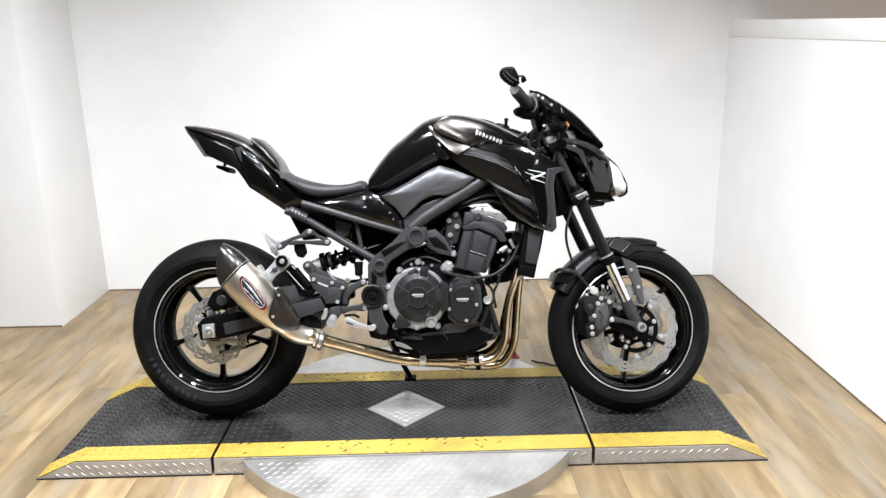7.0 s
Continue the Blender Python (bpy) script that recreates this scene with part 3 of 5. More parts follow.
# -- engine block and its covers
engine = part("engine", slab([(-0.098, 0.474), (0.001, 0.528), (0.095, 0.53), (0.196, 0.467), (0.225, 0.354), (0.21, 0.279), (0.153, 0.238), (-0.007, 0.23), (-0.096, 0.285), (-0.126, 0.361)], -0.145, 0.17, 0.012), ENGINE, bike, "black four-cylinder engine")
part("clutch_plate", lathe([(0, 0.012), (0.095, 0.012), (0.100, 0.006), (0.100, -0.03)], round_y(*(-0.0262, -0.165, 0.4201)), 64), DULL, engine, "bare metal clutch housing rim")
part("clutch_cover", lathe([(0, 0.026), (0.031, 0.026), (0.0335, 0.022), (0.058, 0.020), (0.060, 0.0165), (0.074, 0.009), (0.084, -0.006), (0.086, -0.02)], round_y(*(-0.0204, -0.18, 0.4268)), 64), COVER, engine, "black moulded clutch guard")
part("timing_case", slab([(0.112, 0.492), (0.157, 0.488), (0.184, 0.456), (0.189, 0.381), (0.164, 0.333), (0.105, 0.327), (0.074, 0.354), (0.071, 0.443), (0.086, 0.473)], -0.172, -0.14, 0.006), GREY, engine)
part("pulse_cover", slab([(0.116, 0.482), (0.149, 0.478), (0.172, 0.45), (0.178, 0.389), (0.155, 0.35), (0.109, 0.34), (0.083, 0.363), (0.08, 0.437), (0.093, 0.464)], -0.185, -0.14, 0.010), COVER, engine, "black moulded timing guard")
part("sump", slab([(-0.112, 0.279), (0.183, 0.281), (0.211, 0.25), (0.144, 0.217), (-0.028, 0.212), (-0.094, 0.24)], -0.11, 0.11, 0.012), ENGINE, engine)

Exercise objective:
Write out the listing word for word, omitting the pictures it holds.

Reply:
7.0 s
Continue the Blender Python (bpy) script that recreates this scene with part 3 of 5. More parts follow.
# -- engine block and its covers
engine = part("engine", slab([(-0.098, 0.474), (0.001, 0.528), (0.095, 0.53), (0.196, 0.467), (0.225, 0.354), (0.21, 0.279), (0.153, 0.238), (-0.007, 0.23), (-0.096, 0.285), (-0.126, 0.361)], -0.145, 0.17, 0.012), ENGINE, bike, "black four-cylinder engine")
part("clutch_plate", lathe([(0, 0.012), (0.095, 0.012), (0.100, 0.006), (0.100, -0.03)], round_y(*(-0.0262, -0.165, 0.4201)), 64), DULL, engine, "bare metal clutch housing rim")
part("clutch_cover", lathe([(0, 0.026), (0.031, 0.026), (0.0335, 0.022), (0.058, 0.020), (0.060, 0.0165), (0.074, 0.009), (0.084, -0.006), (0.086, -0.02)], round_y(*(-0.0204, -0.18, 0.4268)), 64), COVER, engine, "black moulded clutch guard")
part("timing_case", slab([(0.112, 0.492), (0.157, 0.488), (0.184, 0.456), (0.189, 0.381), (0.164, 0.333), (0.105, 0.327), (0.074, 0.354), (0.071, 0.443), (0.086, 0.473)], -0.172, -0.14, 0.006), GREY, engine)
part("pulse_cover", slab([(0.116, 0.482), (0.149, 0.478), (0.172, 0.45), (0.178, 0.389), (0.155, 0.35), (0.109, 0.34), (0.083, 0.363), (0.08, 0.437), (0.093, 0.464)], -0.185, -0.14, 0.010), COVER, engine, "black moulded timing guard")
part("sump", slab([(-0.112, 0.279), (0.183, 0.281), (0.211, 0.25), (0.144, 0.217), (-0.028, 0.212), (-0.094, 0.24)], -0.11, 0.11, 0.012), ENGINE, engine)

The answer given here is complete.